Dopo la pre-intesa del nove febbraio, il via libera del Consiglio dei Ministri, il passaggio alla Corte dei Conti ieri è arrivata la firma del nuovo contratto nazionale dell’istruzione e della ricerca all’Aran con i sindacati confederali Flc Cgil, Uil e Cisl Scuola. Tutti gli altri sindacati, a cominciare da Usb e Snals non hanno firmato. Lo ha fatto la Gilda ma «con riserva»: «Gli aumenti sono palesemente inadeguati» sostiene il coordinatore Rino Di Meglio che critica una norma che esclude i sindacati che non firmano da tutti i livelli di contrattazione.

In busta paga arriveranno tra gli 85 e i 110 euro medi in più al mese a partire da maggio per 1,2 milioni di dipendenti: circa un milione lavorano nella scuola, gli altri 200 mila in enti di ricerca, università, accademie e conservatori. Per gli aumenti una quota parte è stata presa dai fondi sul «merito». Tra l’altro l’accordo contiene un ridimensionamento del ruolo dei dirigenti scolastici concepito dalla legge 107, la «Buona scuola» di Renzi e del Pd, l’orario di servizio invariato.
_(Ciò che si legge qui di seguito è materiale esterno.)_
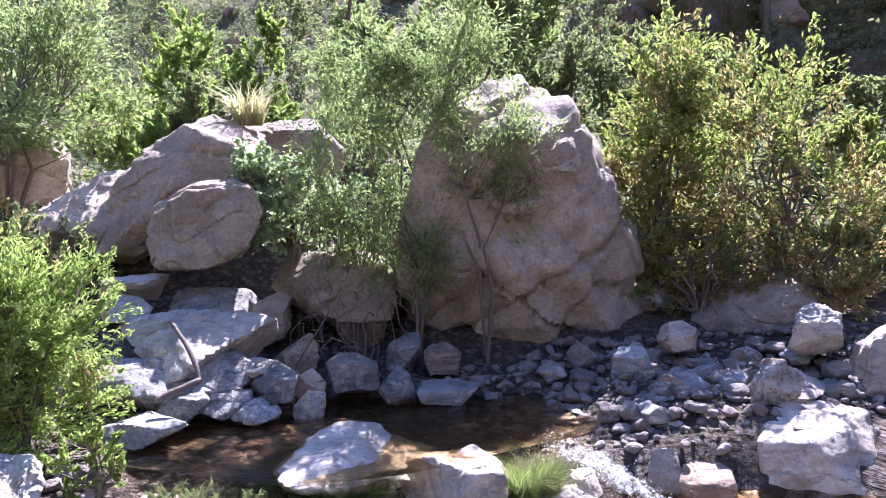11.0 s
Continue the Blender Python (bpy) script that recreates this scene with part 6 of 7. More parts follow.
# trees and shrubs
plant('tree', -5.12, 12.85, 2.55, 22, 1.5, 1.22, 2.75, 'willow', 959, 'slender willow with thin grey-green foliage on the bank', 'tree', clear=0.2, stems=5, clumps=330, per=42, leaf=0.065, trunk=0.04, lobes=9, spread=0.07)
plant('tree', -2.68, 12.65, 2.53, 12, 0.73, 0.66, 1.68, 'bright', 1693, 'small bright green willow with a pale trunk', 'tree', clear=0.22, stems=3, clumps=110, per=46, leaf=0.06, trunk=0.03, spread=0.07)
plant('shrub', -0.96, 15.07, 2.60, 4, 0.72, 0.58, 1.27, 'bright', 1597, 'bright green streamside shrub', 'bush', clumps=60, per=70, leaf=0.09)
plant('shrub', 0.22, 16.07, 2.68, -1, 0.90, 0.72, 1.17, 'bright', 5334, 'bright green streamside shrub', 'bush', clumps=60, per=70, leaf=0.09)
plant('shrub', 1.15, 15.06, 2.56, -4, 0.70, 0.56, 1.51, 'dull', 5405, 'dull green streamside shrub', 'bush', clumps=50, per=70, leaf=0.09)
plant('seepwillow_bush', 1.3, 11.2, 1.72, -9, 1.5, 1.1, 2.3, 'willow', 7657, 'large green seepwillow bush with brownish upper twigs', 'bush', clear=0.03, stems=18, clumps=560, per=50, leaf=0.065, dry='dry', dry_share=0.3, lobes=12, spread=0.07, ragged=1.6)
plant('seepwillow_bush', 2.3, 10.6, 1.54, -14, 0.85, 0.65, 1.6, 'willow', 6391, 'green seepwillow bush beside the creek', 'bush', clear=0.05, stems=12, clumps=200, per=52, leaf=0.06, dry='dry', dry_share=0.15, lobes=8, spread=0.07)
plant('shrub', 7.70, 15.85, 2.42, -26, 1.24, 0.99, 1.21, 'bright', 6744, 'bright green thicket along the upper creek', 'bush', clumps=110, per=70, leaf=0.1, lobes=9)
plant('shrub', 9.85, 16.46, 2.91, -31, 1.13, 0.91, 1.01, 'bright', 2922, 'bright green thicket along the upper creek', 'bush', clumps=110, per=70, leaf=0.1, lobes=9)
plant('shrub', 10.74, 23.84, 2.86, -24, 1.38, 1.10, 2.02, 'willow', 7117, 'far green shrub at the bend of the creek', 'bush', clumps=60, per=60, leaf=0.14)
plant('shrub', 11.86, 21.28, 3.02, -29, 1.11, 0.89, 1.25, 'bright', 7596, 'far green shrub at the bend of the creek', 'bush', clumps=60, per=60, leaf=0.14)
plant('dry_shrub', 4.31, 9.76, 1.61, -24, 0.42, 0.33, 1.08, 'dull', 6295, 'half-dry twiggy shrub among the stones', 'bush', clumps=50, per=40, leaf=0.06, dry='dry', dry_share=0.6, stems=16)
plant('foreground_bush', 2.74, 5.15, 0.98, -28, 0.78, 0.5, 1.34, 'willow', 2330, 'half-dry seepwillow bush with brown stems', 'bush', clear=0.03, stems=26, clumps=760, per=50, leaf=0.036, dry='dry', dry_share=0.85, lobes=14, slim=0.35, spread=0.07)
plant('foreground_bush', 3.45, 4.55, 1.0, -37, 0.92, 0.6, 1.4, 'bright', 2731, 'dense bright green seepwillow bush beside the pool', 'bush', clear=0.03, stems=22, clumps=620, per=70, leaf=0.04, dry='dry', dry_share=0.06, lobes=14, slim=0.35)
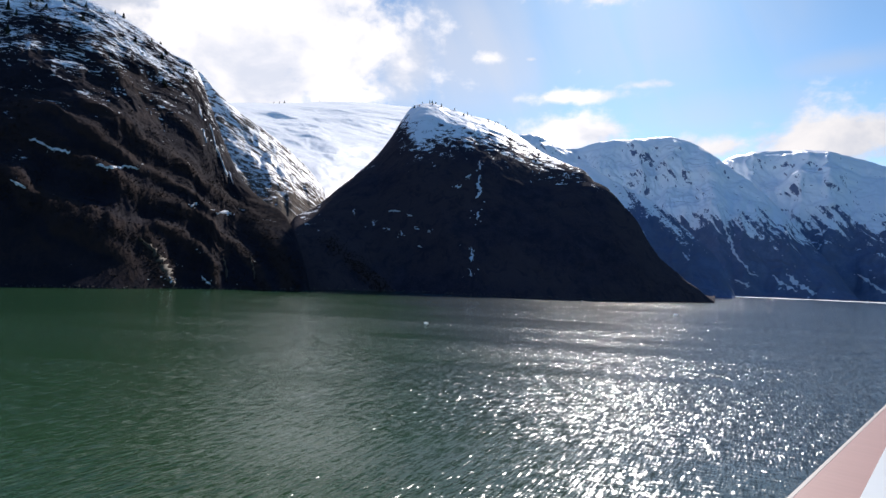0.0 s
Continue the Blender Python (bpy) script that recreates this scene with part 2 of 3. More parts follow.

Invariati anche i permessi e le ferie sia per i docenti che per gli Ata. È stata rinviata a una successiva negoziazione la parte sulle sanzioni disciplinari.

Il contratto firmato ieri avrà vita breve: scadrà già nel dicembre 2018. «Non è un approdo – sostiene Francesco Sinopoli (Flc-Cgil) – ma una ripartenza in vista della riapertura della trattativa. Si riconquista con oggi il diritto a contrattare. Con questo contratto abbiamo modificato delle leggi scritte pensando che i nostri luoghi di lavoro fossero aziende: ora è stato scritto che la scuola è una “comunità educante”. Il prossimo governo dovrà rifinanziare il nuovo contratto di lavoro». «È la riconquista di uno strumento di tutela dopo un lungo periodo di blocco delle retribuzioni» sostiene Anna Maria Furlan (Cisl). Contraria all’accodo Usb. Per il sindacato si tratta di un «aumento di pochi spiccioli già erosi dall’inflazione, il contratto non tutela i diritti dei precari, lascia tantissimo lavoro sommerso non riconosciuto, non scalfisce in alcun modo la legge 107».